In a draft, and in-season management, you are often faced with binary choices. Should I draft this  guy, or that guy? Should I start player A, or player B? Bouncing your ideas off of great fantasy players can help you come to these often tough decisions. The fantasy baseball community, especially on Twitter, is wonderful. So many fantastic people have helped me — there are too many to mention here, but you know who you are. From the bottom of my heart, thank you! It’s not just me, they can help you, too. That is, if you ask for their help (remember to be very specific about your league set-up). Perhaps you will find the answers you are seeking. 


I led the overall component of the Palazzo Invitational for almost the entire season, start to finish. Then, in the last week, I could see my lead slipping away. Is there any feeling worse in fantasy  baseball than watching your team collapse in the  final week? Luckily, I managed to avert disaster, and win the league against such tremendous  competitors as Yancy Eaton (second place in my  league and overall), Greg Shirron (3rd place in my  league), Richard Zito (third in the overall competition ) and Michael Govier (who started the league, based on his Enrico Pallazo podcast). To win the overall, I scored the maximum 60 points in runs, in home runs, and with RBI. For saves, ERA, and WHIP, I had 57 points in each category. My total of 506 points was 36 points better than second place team. That’ll do it! 

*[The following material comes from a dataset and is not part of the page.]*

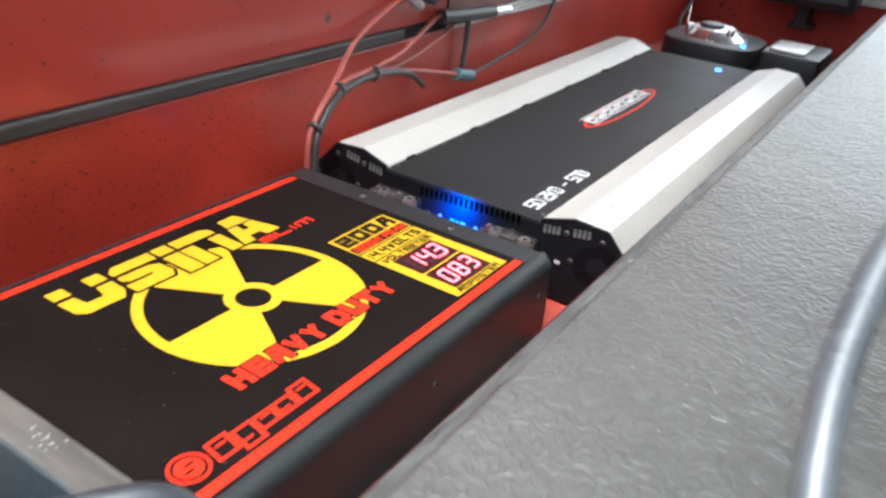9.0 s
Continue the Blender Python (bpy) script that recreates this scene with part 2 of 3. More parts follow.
SLOT.node_tree.nodes["Principled BSDF"].inputs["Specular IOR Level"].default_value = 0.0
for m, spec in ((PRINT, 0.09), (RED_PRINT, 0.15), (YELLOW, 0.2), (COVER, 0.14), (PLATE, 0.07), (CASE, 0.44), (FAN_HOLE, 0.06), (DARK_GAP, 0.14), (REFLECTION_BROWN, 0.15)):
    m.node_tree.nodes["Principled BSDF"].inputs["Specular IOR Level"].default_value = spec


def wrinkle(m, scale, stretch, low, high, depth, ridged=False):
    """Raised wrinkles on flat ground, for a brushed-on coating."""
    n, l = m.node_tree.nodes, m.node_tree.links
    b = n["Principled BSDF"]
    co = n.new("ShaderNodeTexCoord")
    mp = n.new("ShaderNodeMapping")
    mp.inputs["Scale"].default_value = stretch
    l.new(co.outputs["Object"], mp.inputs[0])
    total = None
    for sc, lo, hi, amount in ((scale, low, high, 1.0), (scale * 2.6, 0.45, 0.7, 0.55), (scale * 0.25, 0.3, 0.7, 0.8)):
        t = n.new("ShaderNodeTexNoise")
        t.inputs["Scale"].default_value, t.inputs["Detail"].default_value, t.inputs["Distortion"].default_value = sc, 1.5, 0.5
        l.new(mp.outputs[0], t.inputs["Vector"])
        r = n.new("ShaderNodeMapRange")
        r.interpolation_type = "SMOOTHSTEP"
        r.inputs[1].default_value, r.inputs[2].default_value, r.inputs[4].default_value = lo, hi, amount
        l.new(t.outputs[0], r.inputs[0])
        if ridged and sc == scale:           # narrow crests, as the brush leaves them
            t.inputs["Distortion"].default_value = 0.8
            off, crest = n.new("ShaderNodeMath"), n.new("ShaderNodeMath")
            off.operation, off.inputs[1].default_value = "SUBTRACT", 0.5
            crest.operation = "ABSOLUTE"
            l.new(t.outputs[0], off.inputs[0])
            l.new(off.outputs[0], crest.inputs[0])
            r.inputs[1].default_value, r.inputs[2].default_value = 0.0, 0.16
            r.inputs[3].default_value, r.inputs[4].default_value = amount, 0.0
            l.new(crest.outputs[0], r.inputs[0])
        if total is None:
            total = r.outputs[0]
        else:
            ad = n.new("ShaderNodeMath")
            l.new(total, ad.inputs[0])
            l.new(r.outputs[0], ad.inputs[1])
            total = ad.outputs[0]
    bp = n.new("ShaderNodeBump")
    bp.inputs["Strength"].default_value, bp.inputs["Distance"].default_value = 1.0, depth
    l.new(total, bp.inputs["Height"])
    l.new(bp.outputs[0], b.inputs["Normal"])


COATING.node_tree.nodes["Principled BSDF"].inputs["Specular IOR Level"].default_value = 0.55
wrinkle(COATING, 95, (1.1, 0.9, 1), 0.46, 0.70, 0.00052, True)
wrinkle(COATING_DARK, 165, (1, 1, 1.2), 0.46, 0.64, 0.0010)


# ---- mesh helpers ----
def mesh_of(name, bm, mat, smooth=None):
    me = bpy.data.meshes.new(name)
    bmesh.ops.recalc_face_normals(bm, faces=bm.faces)
    bm.to_mesh(me)
    bm.free()
    me.materials.append(mat)
    if smooth is not None:
        for p in me.polygons:
            p.use_smooth = True
        me.set_sharp_from_angle(angle=radians(smooth))
    return me


def part(name, bm, mat, parent=None, label="", smooth=None):
    """Links a bmesh as one mesh object under a thing or a part."""
    ob = new(name, mesh_of(name, bm, mat, smooth) if isinstance(bm, bmesh.types.BMesh) else bm)
    ob.parent = parent
    if label:
        ob["label"] = label
    return ob


def thing(name, label, category, group="", kind=""):
    return tagged(new(name), label, category, group, kind)


def structure(name, bm, mat, label, category, smooth=None):
    return tagged(part(name, bm, mat, None, "", smooth), label, category, "", "structure")


def box(x0, x1, y0, y1, z0, z1, bevel=0.0, seg=2, bm=None):
    own = bmesh.new()
    bmesh.ops.create_cube(own, size=1.0)
    for v in own.verts:
        v.co = Vector((x0 + (v.co.x + 0.5) * (x1 - x0), y0 + (v.co.y + 0.5) * (y1 - y0), z0 + (v.co.z + 0.5) * (z1 - z0)))
    if bevel:
        bmesh.ops.bevel(own, geom=own.edges[:], offset=bevel, segments=seg, profile=0.5, affect="EDGES", clamp_overlap=True)
    return merge(bm, own)


def merge(bm, own):
    if bm is None:
        return own
    me = bpy.data.meshes.new("tmp")
    own.to_mesh(me)
    own.free()
    bm.from_mesh(me)
    bpy.data.meshes.remove(me)
    return bm


AXES = {"x": Matrix.Rotation(radians(90), 4, "Y"), "y": Matrix.Rotation(radians(-90), 4, "X"), "z": Matrix.Identity(4)}


def cyl(c, r, h, axis="z", seg=20, r2=None, bevel=0.0, bm=None):
    """A cylinder whose base is centred on c and which grows along +axis."""
    own = bmesh.new()
    bmesh.ops.create_cone(own, cap_ends=True, segments=seg, radius1=r, radius2=r if r2 is None else r2, depth=h,
                          matrix=Matrix.Translation(c) @ AXES[axis] @ Matrix.Translation((0, 0, h / 2)))
    if bevel:
        rim = [e for e in own.edges if len(e.link_faces) == 2 and max(len(f.verts) for f in e.link_faces) > 4]
        bmesh.ops.bevel(own, geom=rim, offset=bevel, segments=2, profile=0.5, affect="EDGES")
    return merge(bm, own)


def prism(poly, axis, a, b, bm=None, bevel=0.0):
    """A polygon of 2D points swept along an axis from a to b. axis y: points are (x, z); z: (x, y); x: (y, z)."""
    own = bmesh.new()

    def at(p, d):
        return {"x": (d, p[0], p[1]), "y": (p[0], d, p[1]), "z": (p[0], p[1], d)}[axis]
    lo = [own.verts.new(at(p, a)) for p in poly]
    hi = [own.verts.new(at(p, b)) for p in poly]
    own.faces.new(lo)
    own.faces.new(hi[::-1])
    for i in range(len(poly)):
        j = (i + 1) % len(poly)
        own.faces.new((lo[i], hi[i], hi[j], lo[j]))
    bmesh.ops.recalc_face_normals(own, faces=own.faces)
    if bevel:
        bmesh.ops.bevel(own, geom=own.edges[:], offset=bevel, segments=2, profile=0.5, affect="EDGES", clamp_overlap=True)
    return merge(bm, own)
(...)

Let’s be frank, if you’re not Phil Dussault (who  won just about every league he entered) with his Hall of Fame caliber season and top-secret system of players to pick and who to avoid, you  are going to have to be lucky to win your league. Regardless of strategy, it takes luck to avoid a  severe rash of injuries, for your sleepers to pop, and the like. I’ll admit I was lucky. Very lucky. As  they say, fantasy flags fly forever, so better to be lucky than good. I wish you much luck with your teams this year. However, if we happen to  end up in the same league together, I wish for just slightly better luck to my team!